| Directions |
Quote all entries exactly, leaving pictures aside.

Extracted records
>> Begin

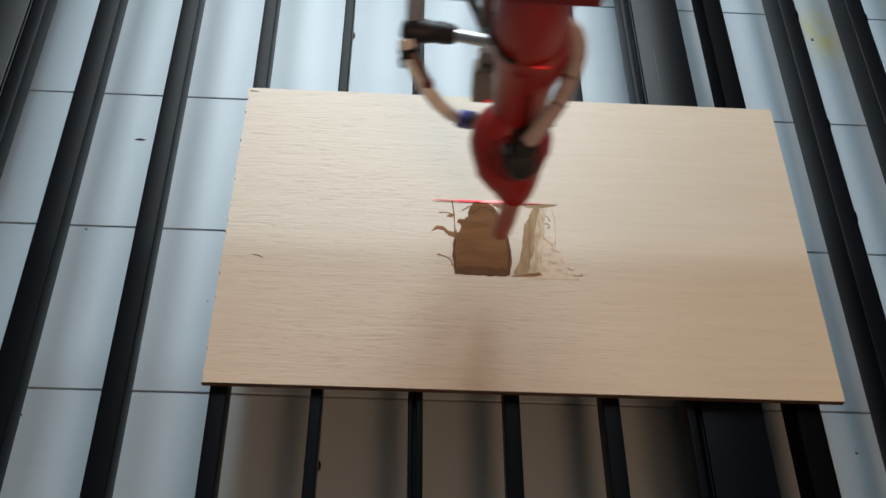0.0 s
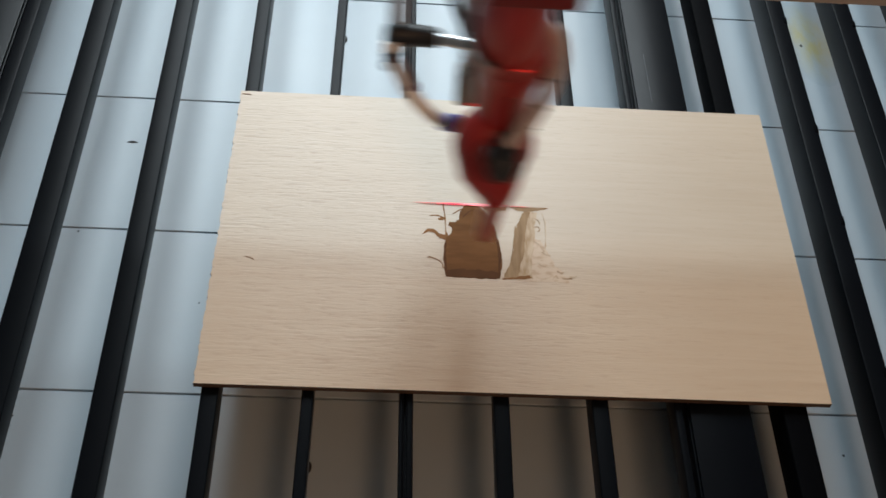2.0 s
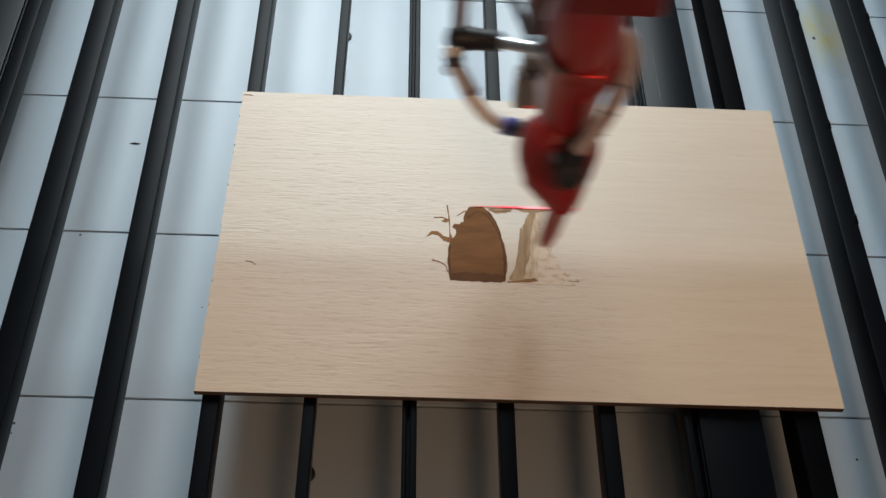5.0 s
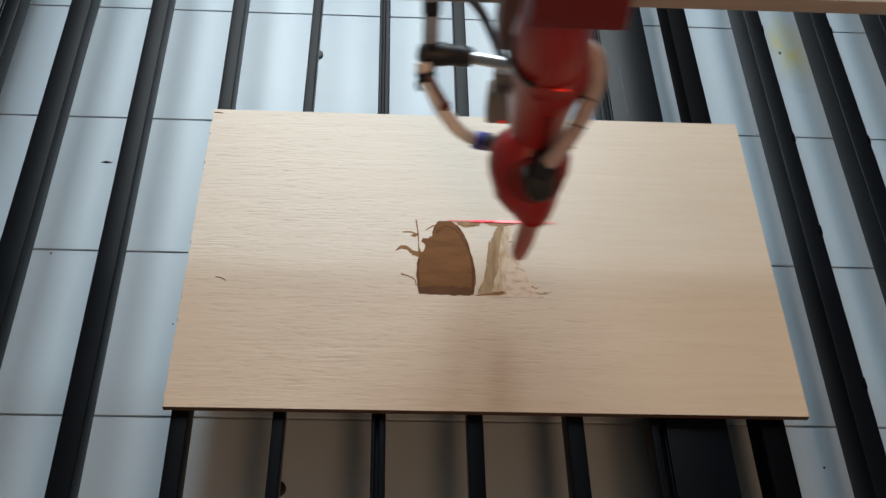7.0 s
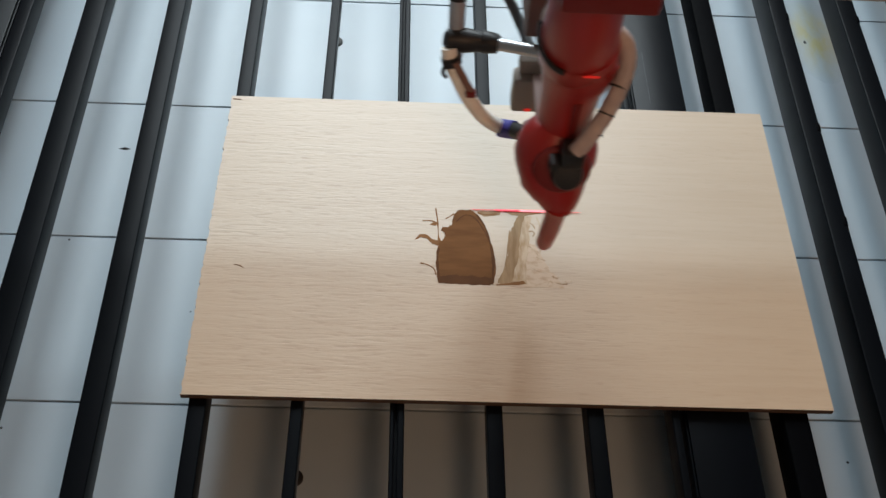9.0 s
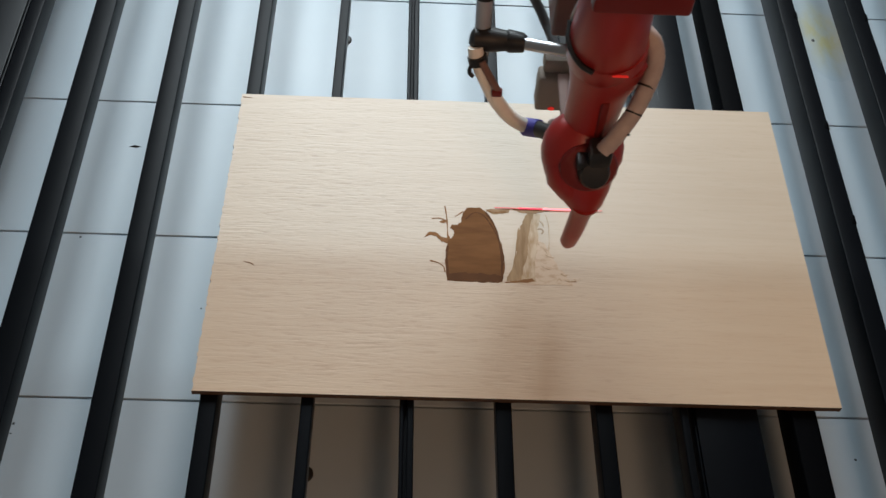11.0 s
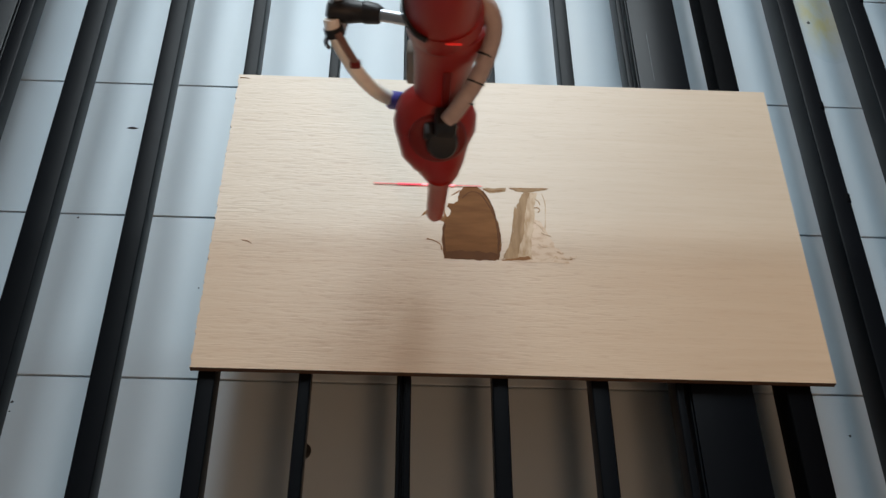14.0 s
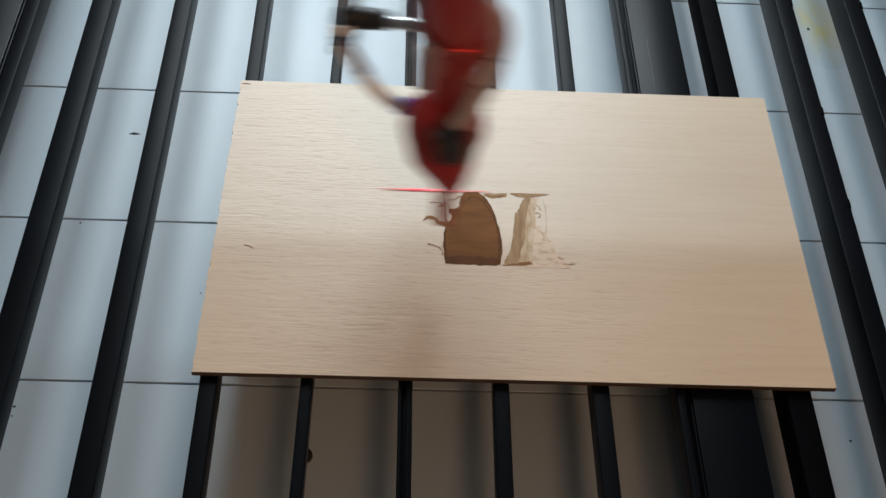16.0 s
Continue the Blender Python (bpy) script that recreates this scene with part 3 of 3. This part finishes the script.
SWEEP = [
    (0.0, -0.043), (0.1, 0.015), (0.2, 0.088), (0.3, 0.035), (0.4, -0.068), (0.5, -0.132), (0.6, -0.106), (0.7, -0.033),
    (0.8, 0.076), (0.9, 0.088), (1.0, -0.007), (1.1, -0.079), (1.2, -0.139), (1.3, -0.093), (1.4, 0.020), (1.5, 0.081),
    (1.6, 0.041), (1.7, -0.017), (1.8, -0.122), (1.9, -0.141), (2.0, -0.055), (2.1, 0.022), (2.2, 0.101), (2.3, 0.055),
    (2.4, -0.048), (2.5, -0.130), (2.6, -0.115), (2.7, -0.049), (2.8, 0.063), (2.9, 0.095), (3.0, 0.013), (3.1, -0.064),
    (3.2, -0.136), (3.3, -0.111), (3.4, 0.000), (3.5, 0.056), (3.6, 0.065), (3.7, 0.003), (3.8, -0.097), (3.9, -0.142),
    (4.0, -0.069), (4.1, -0.006), (4.2, 0.101), (4.3, 0.065), (4.4, -0.020), (4.5, -0.110), (4.6, -0.136), (4.7, -0.062),
    (4.8, 0.028), (4.9, 0.094), (5.0, 0.045), (5.1, -0.042), (5.2, -0.128), (5.3, -0.123), (5.4, -0.040), (5.5, 0.052),
    (5.6, 0.092), (5.7, 0.023), (5.8, -0.065), (5.9, -0.139), (6.0, -0.105), (6.1, -0.018), (6.2, 0.072), (6.3, 0.096),
    (6.4, -0.004), (6.5, -0.079), (6.6, -0.142), (6.7, -0.101), (6.8, 0.015), (6.9, 0.083), (7.0, 0.057), (7.1, -0.011),
    (7.2, -0.114), (7.3, -0.139), (7.4, -0.054), (7.5, 0.016), (7.6, 0.092), (7.7, 0.048), (7.8, -0.056), (7.9, -0.116),
    (8.0, -0.107), (8.1, -0.043), (8.2, 0.074), (8.3, 0.095), (8.4, 0.008), (8.5, -0.074), (8.6, -0.139), (8.7, -0.104),
    (8.8, 0.006), (8.9, 0.070), (9.0, 0.064), (9.1, -0.002), (9.2, -0.106), (9.3, -0.142), (9.4, -0.083), (9.5, 0.005),
    (9.6, 0.087), (9.7, 0.065), (9.8, -0.020), (9.9, -0.110), (10.0, -0.136), (10.1, -0.062), (10.2, 0.028), (10.3, 0.094),
    (10.4, 0.045), (10.5, -0.042), (10.6, -0.128), (10.7, -0.123), (10.8, -0.040), (10.9, 0.052), (11.0, 0.092), (11.1, 0.023),
    (11.2, -0.065), (11.3, -0.144), (11.4, -0.088), (11.5, -0.016), (11.6, 0.091), (11.7, 0.096), (11.8, -0.008), (11.9, -0.088),
    (12.0, -0.141), (12.1, -0.092), (12.2, 0.023), (12.3, 0.083), (12.4, 0.055), (12.5, -0.013), (12.6, -0.126), (12.7, -0.143),
    (12.8, -0.045), (12.9, 0.020), (13.0, 0.099), (13.1, 0.050), (13.2, -0.049), (13.3, -0.121), (13.4, -0.119), (13.5, -0.054),
    (13.6, 0.060), (13.7, 0.104), (13.8, 0.015), (13.9, -0.047), (14.0, -0.142), (14.1, -0.117), (14.2, -0.011), (14.3, 0.056),
    (14.4, 0.088), (14.5, 0.026), (14.6, -0.093), (14.7, -0.144), (14.8, -0.080), (14.9, -0.016), (15.0, 0.091), (15.1, 0.083),
    (15.2, -0.022), (15.3, -0.089), (15.4, -0.143), (15.5, -0.083), (15.6, 0.028), (15.7, 0.088), (15.8, 0.049), (15.9, -0.016),
    (16.0, -0.128),
]


def motions():
    walk(ARM, [(t, pose(s, 0, 0)) for t, s in SWEEP])
    walk(LASER, [(t, pose(s, 0, 0)) for t, s in SWEEP])


motions()
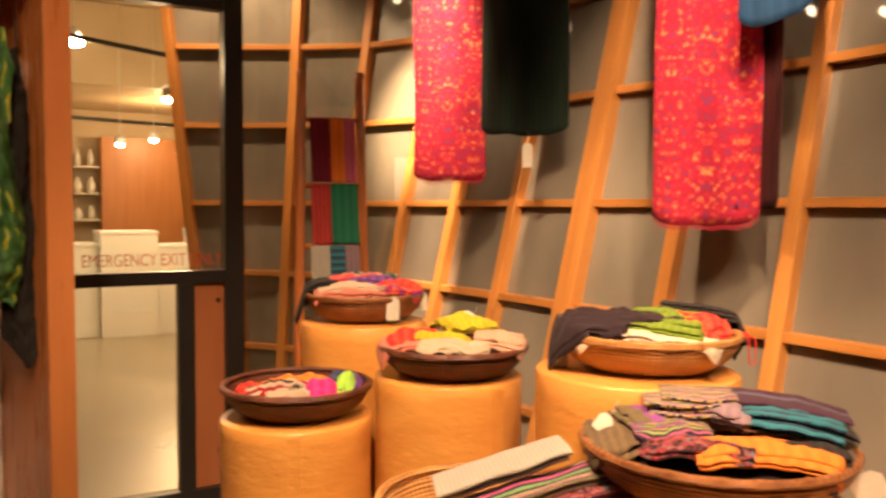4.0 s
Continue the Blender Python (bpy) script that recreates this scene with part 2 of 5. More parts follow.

>> End

| The result |
0.0 s
2.0 s
5.0 s
7.0 s
9.0 s
11.0 s
14.0 s
16.0 s
Continue the Blender Python (bpy) script that recreates this scene with part 3 of 3. This part finishes the script.
SWEEP = [
    (0.0, -0.043), (0.1, 0.015), (0.2, 0.088), (0.3, 0.035), (0.4, -0.068), (0.5, -0.132), (0.6, -0.106), (0.7, -0.033),
    (0.8, 0.076), (0.9, 0.088), (1.0, -0.007), (1.1, -0.079), (1.2, -0.139), (1.3, -0.093), (1.4, 0.020), (1.5, 0.081),
    (1.6, 0.041), (1.7, -0.017), (1.8, -0.122), (1.9, -0.141), (2.0, -0.055), (2.1, 0.022), (2.2, 0.101), (2.3, 0.055),
    (2.4, -0.048), (2.5, -0.130), (2.6, -0.115), (2.7, -0.049), (2.8, 0.063), (2.9, 0.095), (3.0, 0.013), (3.1, -0.064),
    (3.2, -0.136), (3.3, -0.111), (3.4, 0.000), (3.5, 0.056), (3.6, 0.065), (3.7, 0.003), (3.8, -0.097), (3.9, -0.142),
    (4.0, -0.069), (4.1, -0.006), (4.2, 0.101), (4.3, 0.065), (4.4, -0.020), (4.5, -0.110), (4.6, -0.136), (4.7, -0.062),
    (4.8, 0.028), (4.9, 0.094), (5.0, 0.045), (5.1, -0.042), (5.2, -0.128), (5.3, -0.123), (5.4, -0.040), (5.5, 0.052),
    (5.6, 0.092), (5.7, 0.023), (5.8, -0.065), (5.9, -0.139), (6.0, -0.105), (6.1, -0.018), (6.2, 0.072), (6.3, 0.096),
    (6.4, -0.004), (6.5, -0.079), (6.6, -0.142), (6.7, -0.101), (6.8, 0.015), (6.9, 0.083), (7.0, 0.057), (7.1, -0.011),
    (7.2, -0.114), (7.3, -0.139), (7.4, -0.054), (7.5, 0.016), (7.6, 0.092), (7.7, 0.048), (7.8, -0.056), (7.9, -0.116),
    (8.0, -0.107), (8.1, -0.043), (8.2, 0.074), (8.3, 0.095), (8.4, 0.008), (8.5, -0.074), (8.6, -0.139), (8.7, -0.104),
    (8.8, 0.006), (8.9, 0.070), (9.0, 0.064), (9.1, -0.002), (9.2, -0.106), (9.3, -0.142), (9.4, -0.083), (9.5, 0.005),
    (9.6, 0.087), (9.7, 0.065), (9.8, -0.020), (9.9, -0.110), (10.0, -0.136), (10.1, -0.062), (10.2, 0.028), (10.3, 0.094),
    (10.4, 0.045), (10.5, -0.042), (10.6, -0.128), (10.7, -0.123), (10.8, -0.040), (10.9, 0.052), (11.0, 0.092), (11.1, 0.023),
    (11.2, -0.065), (11.3, -0.144), (11.4, -0.088), (11.5, -0.016), (11.6, 0.091), (11.7, 0.096), (11.8, -0.008), (11.9, -0.088),
    (12.0, -0.141), (12.1, -0.092), (12.2, 0.023), (12.3, 0.083), (12.4, 0.055), (12.5, -0.013), (12.6, -0.126), (12.7, -0.143),
    (12.8, -0.045), (12.9, 0.020), (13.0, 0.099), (13.1, 0.050), (13.2, -0.049), (13.3, -0.121), (13.4, -0.119), (13.5, -0.054),
    (13.6, 0.060), (13.7, 0.104), (13.8, 0.015), (13.9, -0.047), (14.0, -0.142), (14.1, -0.117), (14.2, -0.011), (14.3, 0.056),
    (14.4, 0.088), (14.5, 0.026), (14.6, -0.093), (14.7, -0.144), (14.8, -0.080), (14.9, -0.016), (15.0, 0.091), (15.1, 0.083),
    (15.2, -0.022), (15.3, -0.089), (15.4, -0.143), (15.5, -0.083), (15.6, 0.028), (15.7, 0.088), (15.8, 0.049), (15.9, -0.016),
    (16.0, -0.128),
]


def motions():
    walk(ARM, [(t, pose(s, 0, 0)) for t, s in SWEEP])
    walk(LASER, [(t, pose(s, 0, 0)) for t, s in SWEEP])


motions()
4.0 s
Continue the Blender Python (bpy) script that recreates this scene with part 2 of 5. More parts follow.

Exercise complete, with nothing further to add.